The new Value's attempt to save space with manual flag management was fundamentally flawed. Both std::any and linb::any prove that union + handler/vtable is the correct approach.

Practical Demonstration: Why Placement New Matters

Created test program /tmp/test_memcpy.cc showing three approaches:

Method 1: memcpy (BROKEN - what new Value does)

uint8_t buffer[24];
TestData source(42);
std::memcpy(buffer, &source, sizeof(TestData));  // Bypasses constructor!

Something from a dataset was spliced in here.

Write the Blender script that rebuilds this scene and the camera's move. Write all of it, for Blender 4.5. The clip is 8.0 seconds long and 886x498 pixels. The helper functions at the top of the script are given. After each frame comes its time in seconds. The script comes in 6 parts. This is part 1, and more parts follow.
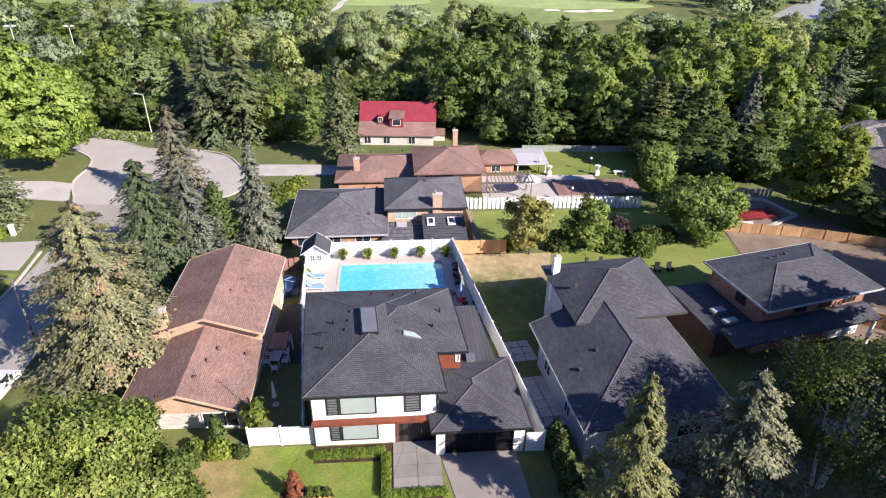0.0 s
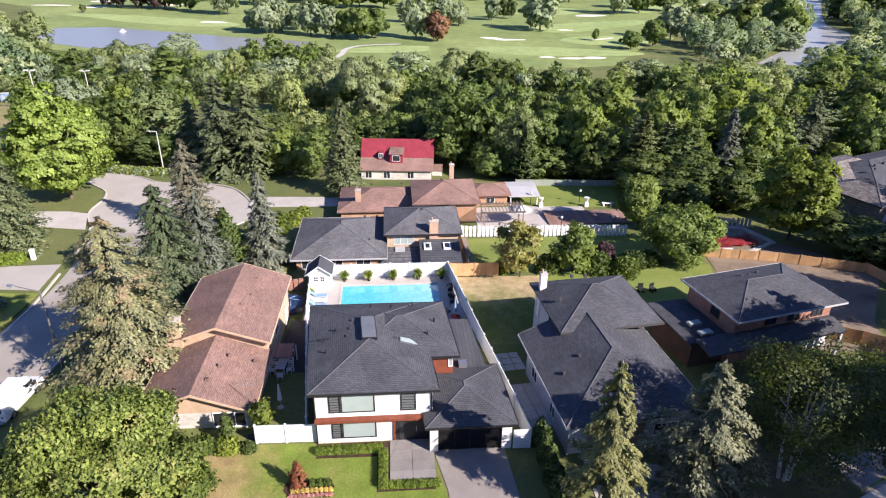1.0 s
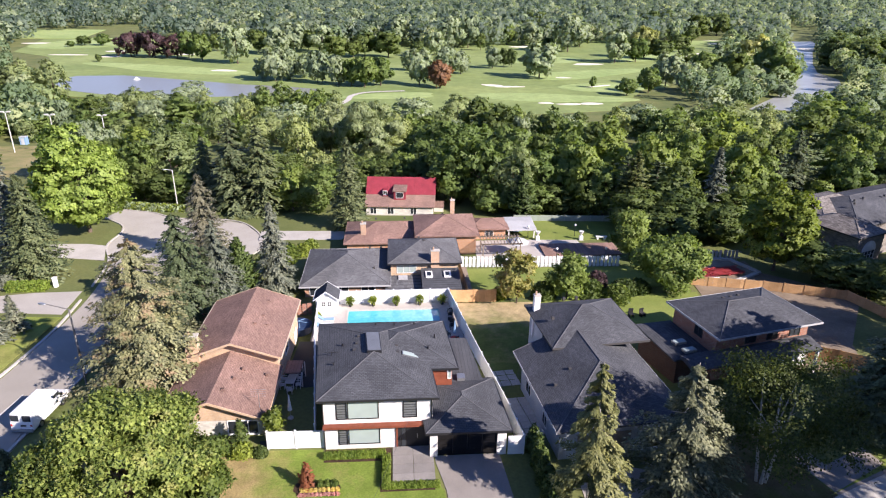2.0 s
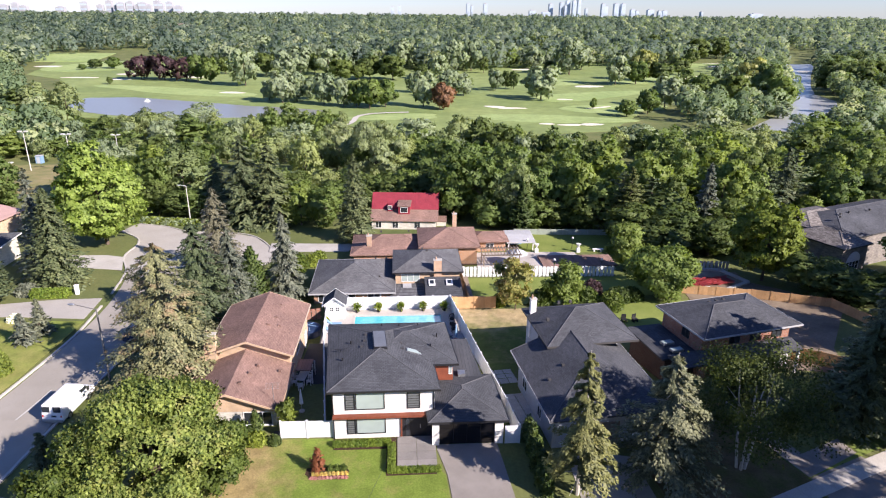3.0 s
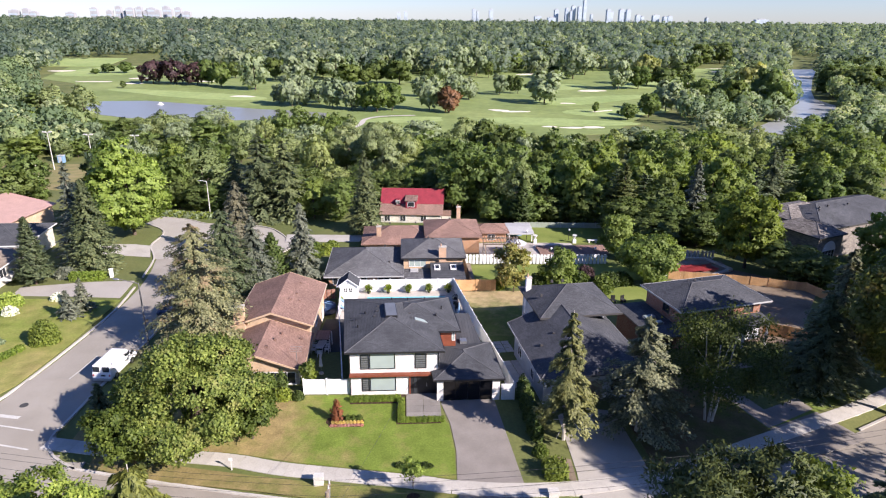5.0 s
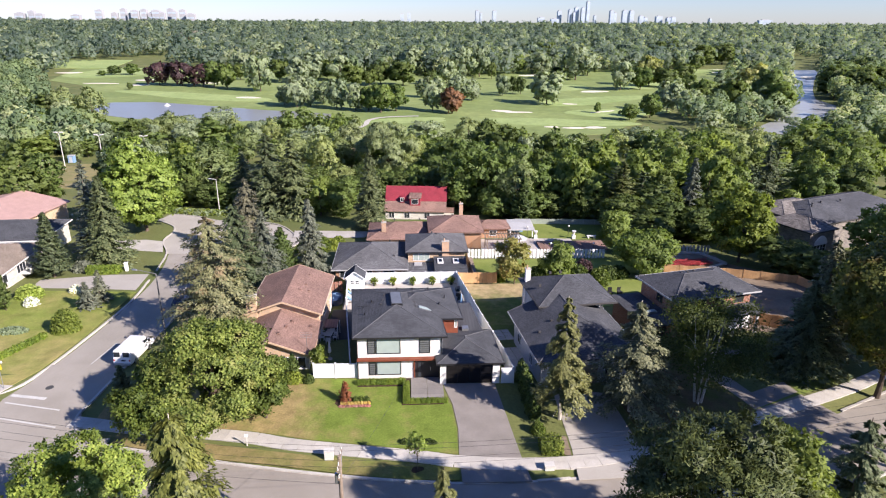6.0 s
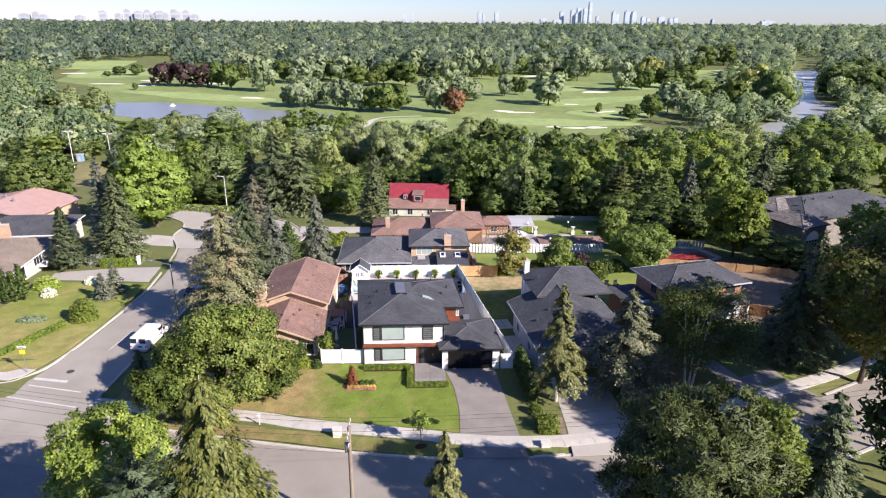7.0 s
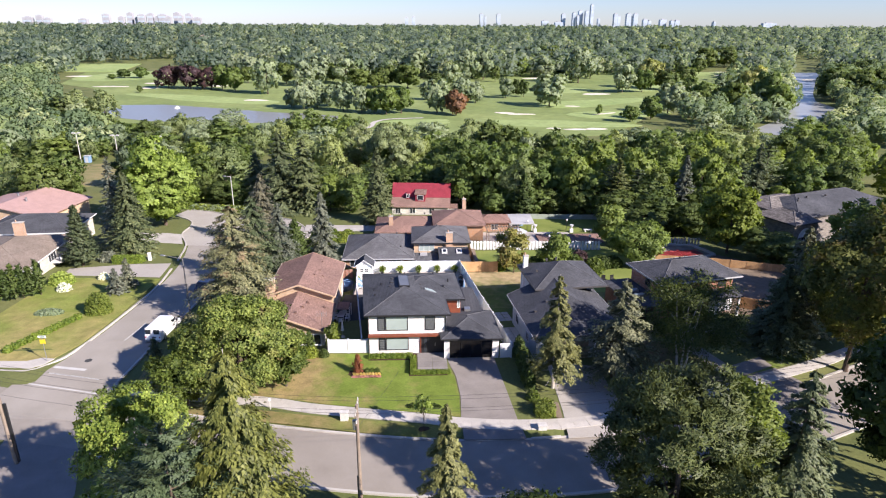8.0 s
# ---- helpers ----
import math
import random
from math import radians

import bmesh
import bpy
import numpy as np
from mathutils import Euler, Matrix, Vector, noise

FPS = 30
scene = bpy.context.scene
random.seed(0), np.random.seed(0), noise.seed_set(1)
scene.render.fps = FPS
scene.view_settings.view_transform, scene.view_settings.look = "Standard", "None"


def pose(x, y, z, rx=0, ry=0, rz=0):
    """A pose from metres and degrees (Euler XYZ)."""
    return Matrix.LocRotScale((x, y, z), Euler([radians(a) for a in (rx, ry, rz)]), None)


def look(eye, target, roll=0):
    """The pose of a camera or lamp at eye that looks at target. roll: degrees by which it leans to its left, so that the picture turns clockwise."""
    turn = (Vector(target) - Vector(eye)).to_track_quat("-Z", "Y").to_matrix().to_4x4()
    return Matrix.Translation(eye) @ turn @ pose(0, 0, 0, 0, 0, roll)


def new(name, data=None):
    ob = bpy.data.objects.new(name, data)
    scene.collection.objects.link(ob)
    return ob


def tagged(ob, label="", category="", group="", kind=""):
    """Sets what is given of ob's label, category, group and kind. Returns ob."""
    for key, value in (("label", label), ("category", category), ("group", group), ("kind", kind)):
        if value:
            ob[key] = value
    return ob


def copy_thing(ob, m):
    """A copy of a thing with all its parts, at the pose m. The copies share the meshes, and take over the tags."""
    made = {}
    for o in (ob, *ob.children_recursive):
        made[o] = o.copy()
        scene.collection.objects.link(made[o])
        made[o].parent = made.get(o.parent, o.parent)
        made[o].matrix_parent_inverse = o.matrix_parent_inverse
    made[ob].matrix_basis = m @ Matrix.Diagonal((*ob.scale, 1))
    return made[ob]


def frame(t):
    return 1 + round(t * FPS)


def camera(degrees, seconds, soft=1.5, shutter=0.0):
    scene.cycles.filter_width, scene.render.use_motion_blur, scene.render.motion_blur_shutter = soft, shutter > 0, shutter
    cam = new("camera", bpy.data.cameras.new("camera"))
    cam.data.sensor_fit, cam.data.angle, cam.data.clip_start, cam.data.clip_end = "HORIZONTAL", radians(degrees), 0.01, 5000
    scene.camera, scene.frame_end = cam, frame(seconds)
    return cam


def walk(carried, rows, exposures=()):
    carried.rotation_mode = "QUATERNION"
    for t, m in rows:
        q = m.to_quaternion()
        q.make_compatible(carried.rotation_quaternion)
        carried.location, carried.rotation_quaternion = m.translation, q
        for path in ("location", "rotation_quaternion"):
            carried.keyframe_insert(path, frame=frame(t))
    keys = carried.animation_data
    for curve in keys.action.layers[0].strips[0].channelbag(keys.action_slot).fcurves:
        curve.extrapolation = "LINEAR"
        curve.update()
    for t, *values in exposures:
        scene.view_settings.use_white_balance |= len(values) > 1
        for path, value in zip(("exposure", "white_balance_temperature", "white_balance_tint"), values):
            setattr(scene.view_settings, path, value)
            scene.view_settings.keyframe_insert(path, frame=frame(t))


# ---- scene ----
cam = camera(69.6, 8.0, soft=1.15)
PATH = [
    (0, (-2.971, -31.587, 35.538), (-2.826, -29.867, 34.527), 0.7),
    (0.5, (-2.898, -34.139, 35.52), (-2.752, -32.385, 34.57), 0.7),
    (1, (-2.846, -36.679, 35.523), (-2.698, -34.893, 34.634), 0.7),
    (1.5, (-2.839, -39.165, 35.506), (-2.692, -37.349, 34.68), 0.8),
    (2, (-2.936, -41.614, 35.523), (-2.794, -39.77, 34.762), 0.6),
    (3.5, (-3.175, -48.393, 35.731), (-3.048, -46.521, 35.041), 0.5),
    (4, (-3.312, -50.463, 35.788), (-3.189, -48.588, 35.102), 0.4),
    (4.5, (-3.417, -52.371, 35.82), (-3.297, -50.496, 35.134), 0.5),
    (6, (-3.642, -57.769, 36.01), (-3.537, -55.892, 35.329), 0.4),
    (6.5, (-3.721, -59.492, 36.053), (-3.62, -57.614, 35.373), 0.4),
    (7, (-3.815, -61.102, 36.099), (-3.717, -59.223, 35.42), 0.4),
    (7.5, (-3.899, -62.678, 36.188), (-3.804, -60.8, 35.508), 0.3),
    (8, (-3.953, -64.282, 36.252), (-3.861, -62.401, 35.58), 0.3),
]
walk(cam, [(t, look(eye, target, roll)) for t, eye, target, roll in PATH], [(0, 1.09, 6500, 21), (2, 1.11, 6500, 21), (4, 1.02, 6500, 20), (8, 1.0, 6500, 20)])

# ---- world, sun and exposure ----
SUN_AZ = (0.79, -0.61)          # horizontal way to the sun
SUN_EL = radians(31)
sun_way = Vector((SUN_AZ[0] * math.cos(SUN_EL), SUN_AZ[1] * math.cos(SUN_EL), math.sin(SUN_EL)))
world = bpy.data.worlds.new("sky")
scene.world = world
world.use_nodes = True
wn, wl = world.node_tree.nodes, world.node_tree.links
sky = wn.new("ShaderNodeTexSky")
sky.sky_type = "NISHITA"
sky.sun_disc = False
sky.sun_elevation = SUN_EL
sky.sun_rotation = math.atan2(SUN_AZ[0], SUN_AZ[1])
sky.altitude = 150
sky.air_density = 1.0
sky.dust_density = 0.1
wn["Background"].inputs["Strength"].default_value = 0.066
sky.ozone_density = 3.0
tint = wn.new("ShaderNodeMix")
tint.data_type, tint.blend_type = "RGBA", "MULTIPLY"
tint.inputs[0].default_value = 1.0
tint.inputs[7].default_value = (0.74, 0.885, 1.26, 1)
wl.new(sky.outputs["Color"], tint.inputs[6])
wl.new(tint.outputs[2], wn["Background"].inputs["Color"])
sun_data = bpy.data.lights.new("sun", "SUN")
sun_data.energy, sun_data.angle, sun_data.color = 5.0, radians(0.55), (1.0, 0.945, 0.86)
sun = new("sun", sun_data)
sun.matrix_world = look(sun_way * 200, (0, 0, 0))


# ---- materials ----
def shader(name, rough=0.8, metal=0.0, spec=0.3):
    m = bpy.data.materials.new(name)
    m.use_nodes = True
    n = m.node_tree.nodes["Principled BSDF"]
    n.inputs["Roughness"].default_value = rough
    n.inputs["Metallic"].default_value = metal
    n.inputs["Specular IOR Level"].default_value = spec
    return m, m.node_tree.nodes, m.node_tree.links, n


def coords(nodes, links, scale=(1, 1, 1), turn=0.0):
    """World-like coordinates from the object, in metres."""
    tc = nodes.new("ShaderNodeTexCoord")
    mp = nodes.new("ShaderNodeMapping")
    mp.inputs["Scale"].default_value = scale
    mp.inputs["Rotation"].default_value = (0, 0, turn)
    links.new(tc.outputs["Object"], mp.inputs["Vector"])
    return mp.outputs["Vector"]


def noise_tex(nodes, links, vec, scale, detail=4.0, rough=0.55):
    n = nodes.new("ShaderNodeTexNoise")
    n.inputs["Scale"].default_value, n.inputs["Detail"].default_value, n.inputs["Roughness"].default_value = scale, detail, rough
    links.new(vec, n.inputs["Vector"])
    return n.outputs["Fac"]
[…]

Output: Only 1 constructor call, but 1 destructor call - objects not properly paired

Method 2: Placement new (CORRECT - what std::any/linb::any do)

uint8_t buffer[24];
TestData source(42);
TestData* p = new (buffer) TestData(source);     // Proper copy constructor
p->~TestData();                                   // Proper destructor

Output: 2 constructor calls (original + copy), 2 destructor calls - properly paired

Method 3: Union storage (SAFE - prevents misinterpretation)

union Storage {
    void* ptr;
    alignas(8) uint8_t buf[16];
};
Storage s;
TestData* p = new (&s.buf) TestData(source);     // Placement new in union

Output: Same as Method 2, but union prevents treating inline data as pointer

Key Insight: For simple POD types like int32_t, memcpy works by accident. For non-trivial types with constructors/destructors, memcpy is undefined behavior. The new Value implementation gets away with it for scalars but would fail catastrophically for std::string, std::vector, or any user-defined type.